Can you set down, exactly as they appear below, the lines from the opening of the material through the one bearing "what is given", minus the pictures?

--- start Dataset section ---

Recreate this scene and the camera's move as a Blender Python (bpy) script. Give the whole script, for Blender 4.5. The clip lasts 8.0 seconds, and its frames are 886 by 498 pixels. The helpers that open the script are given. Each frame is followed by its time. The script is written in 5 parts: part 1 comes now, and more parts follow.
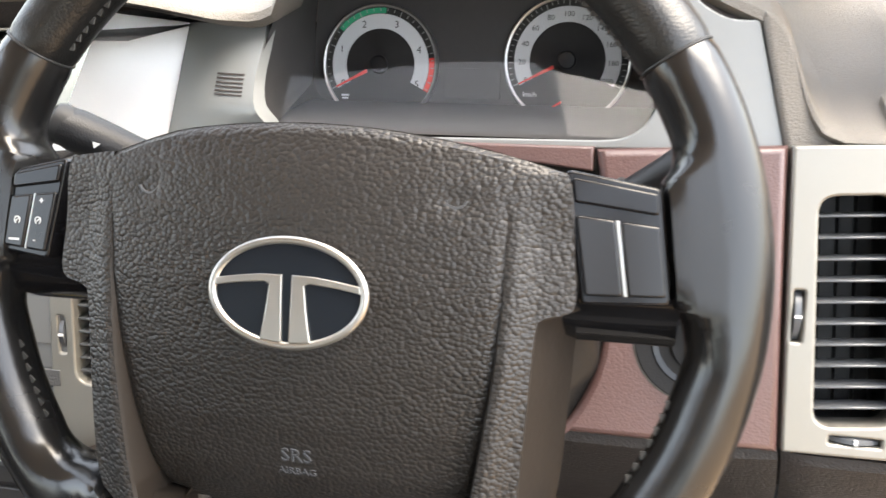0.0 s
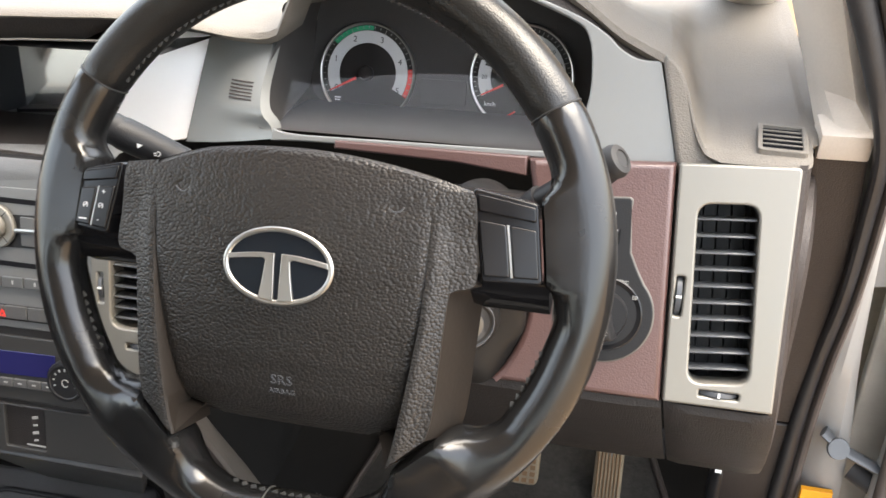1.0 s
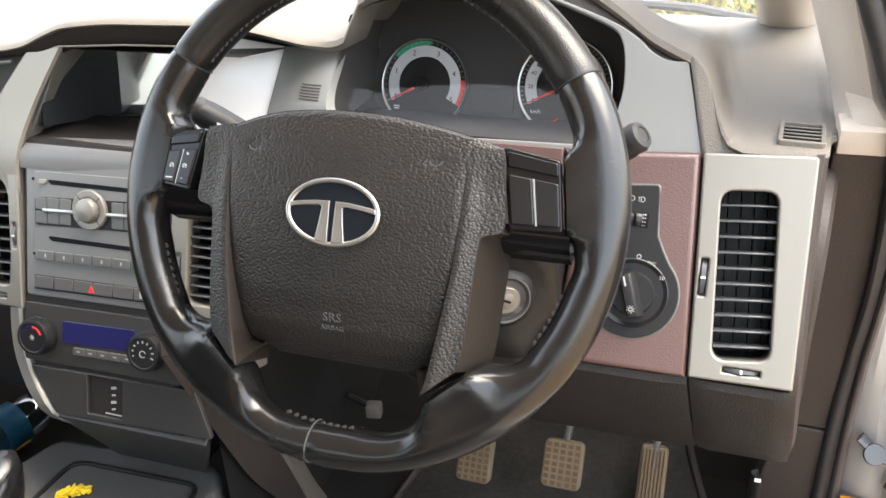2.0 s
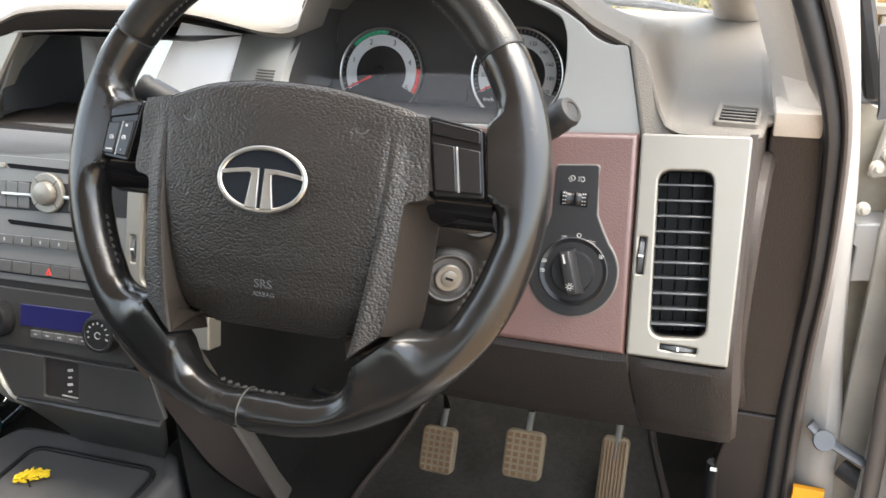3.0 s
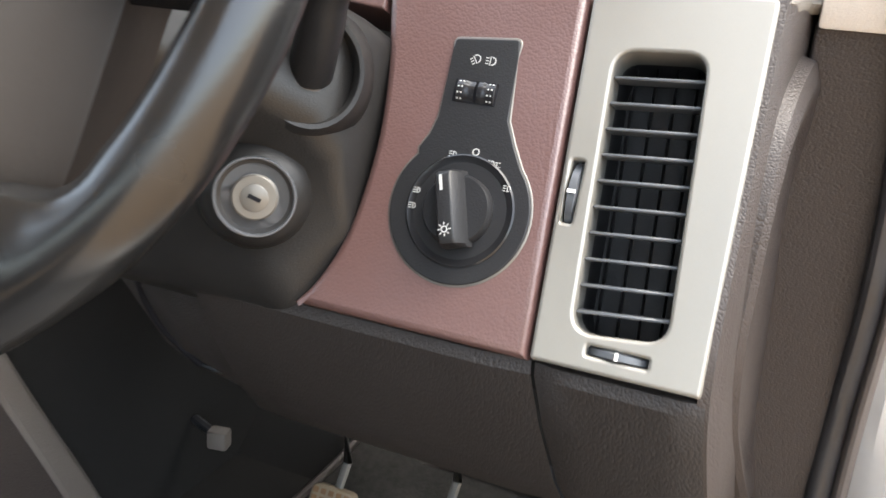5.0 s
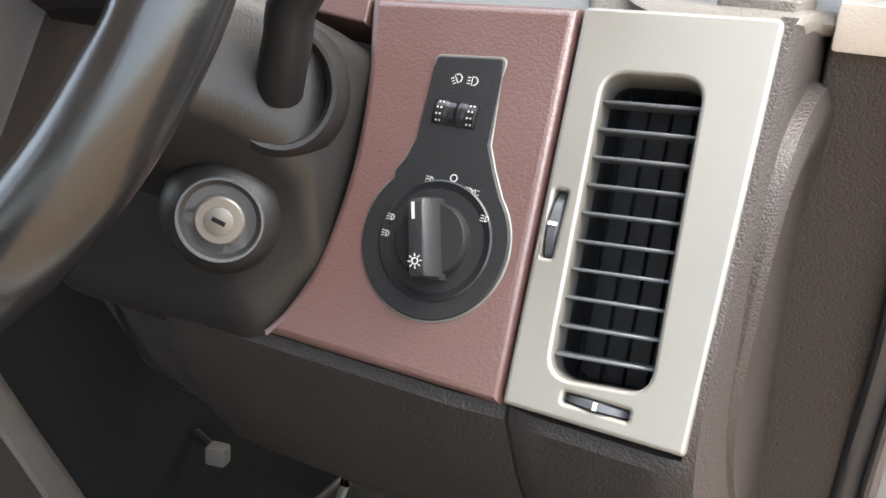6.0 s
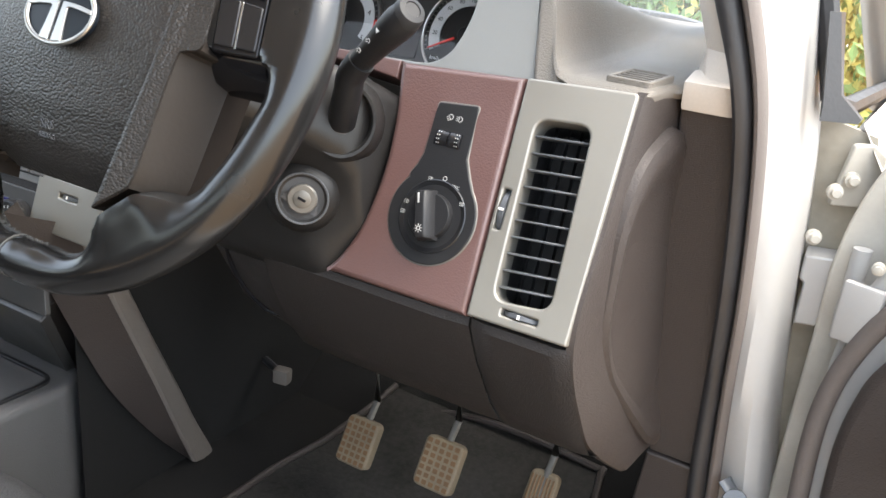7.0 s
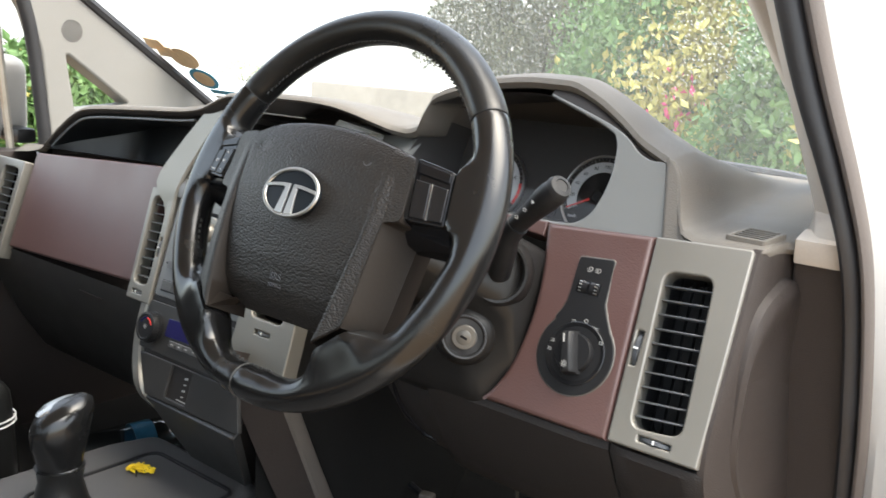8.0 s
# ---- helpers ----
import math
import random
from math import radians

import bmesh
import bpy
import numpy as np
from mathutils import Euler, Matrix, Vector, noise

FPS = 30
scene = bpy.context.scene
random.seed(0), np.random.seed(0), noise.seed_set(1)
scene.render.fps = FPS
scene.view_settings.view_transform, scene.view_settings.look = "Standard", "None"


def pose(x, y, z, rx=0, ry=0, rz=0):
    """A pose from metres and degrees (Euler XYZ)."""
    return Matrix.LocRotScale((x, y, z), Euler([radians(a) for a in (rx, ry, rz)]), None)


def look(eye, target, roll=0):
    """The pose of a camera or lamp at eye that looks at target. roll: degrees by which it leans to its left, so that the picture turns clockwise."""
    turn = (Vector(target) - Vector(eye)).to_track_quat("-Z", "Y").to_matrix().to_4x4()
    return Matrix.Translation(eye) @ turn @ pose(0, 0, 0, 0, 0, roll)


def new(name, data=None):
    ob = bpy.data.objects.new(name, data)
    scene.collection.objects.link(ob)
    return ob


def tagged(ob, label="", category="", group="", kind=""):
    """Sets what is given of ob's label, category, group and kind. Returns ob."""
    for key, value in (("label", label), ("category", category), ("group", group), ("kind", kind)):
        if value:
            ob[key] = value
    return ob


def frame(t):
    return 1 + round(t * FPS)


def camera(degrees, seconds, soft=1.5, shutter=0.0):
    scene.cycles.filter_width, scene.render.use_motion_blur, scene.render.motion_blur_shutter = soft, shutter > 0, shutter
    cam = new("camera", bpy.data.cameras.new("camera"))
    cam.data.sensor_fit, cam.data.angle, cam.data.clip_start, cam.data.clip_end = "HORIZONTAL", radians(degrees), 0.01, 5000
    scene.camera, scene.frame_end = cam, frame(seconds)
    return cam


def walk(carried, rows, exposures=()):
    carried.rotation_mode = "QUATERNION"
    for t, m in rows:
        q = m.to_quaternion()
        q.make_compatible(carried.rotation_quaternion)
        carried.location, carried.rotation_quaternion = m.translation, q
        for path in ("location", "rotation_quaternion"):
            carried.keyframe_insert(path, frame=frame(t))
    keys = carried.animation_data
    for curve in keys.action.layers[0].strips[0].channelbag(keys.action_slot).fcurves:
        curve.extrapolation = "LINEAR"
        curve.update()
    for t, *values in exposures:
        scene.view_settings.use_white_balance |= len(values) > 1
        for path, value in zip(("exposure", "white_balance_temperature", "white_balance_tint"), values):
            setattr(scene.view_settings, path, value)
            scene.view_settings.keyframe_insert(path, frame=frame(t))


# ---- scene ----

--- end Dataset section ---

* _Solution to the problem_:
Recreate this scene and the camera's move as a Blender Python (bpy) script. Give the whole script, for Blender 4.5. The clip lasts 8.0 seconds, and its frames are 886 by 498 pixels. The helpers that open the script are given. Each frame is followed by its time. The script is written in 5 parts: part 1 comes now, and more parts follow.
0.0 s
1.0 s
2.0 s
3.0 s
5.0 s
6.0 s
7.0 s
8.0 s
# ---- helpers ----
import math
import random
from math import radians

import bmesh
import bpy
import numpy as np
from mathutils import Euler, Matrix, Vector, noise

FPS = 30
scene = bpy.context.scene
random.seed(0), np.random.seed(0), noise.seed_set(1)
scene.render.fps = FPS
scene.view_settings.view_transform, scene.view_settings.look = "Standard", "None"


def pose(x, y, z, rx=0, ry=0, rz=0):
    """A pose from metres and degrees (Euler XYZ)."""
    return Matrix.LocRotScale((x, y, z), Euler([radians(a) for a in (rx, ry, rz)]), None)


def look(eye, target, roll=0):
    """The pose of a camera or lamp at eye that looks at target. roll: degrees by which it leans to its left, so that the picture turns clockwise."""
    turn = (Vector(target) - Vector(eye)).to_track_quat("-Z", "Y").to_matrix().to_4x4()
    return Matrix.Translation(eye) @ turn @ pose(0, 0, 0, 0, 0, roll)


def new(name, data=None):
    ob = bpy.data.objects.new(name, data)
    scene.collection.objects.link(ob)
    return ob


def tagged(ob, label="", category="", group="", kind=""):
    """Sets what is given of ob's label, category, group and kind. Returns ob."""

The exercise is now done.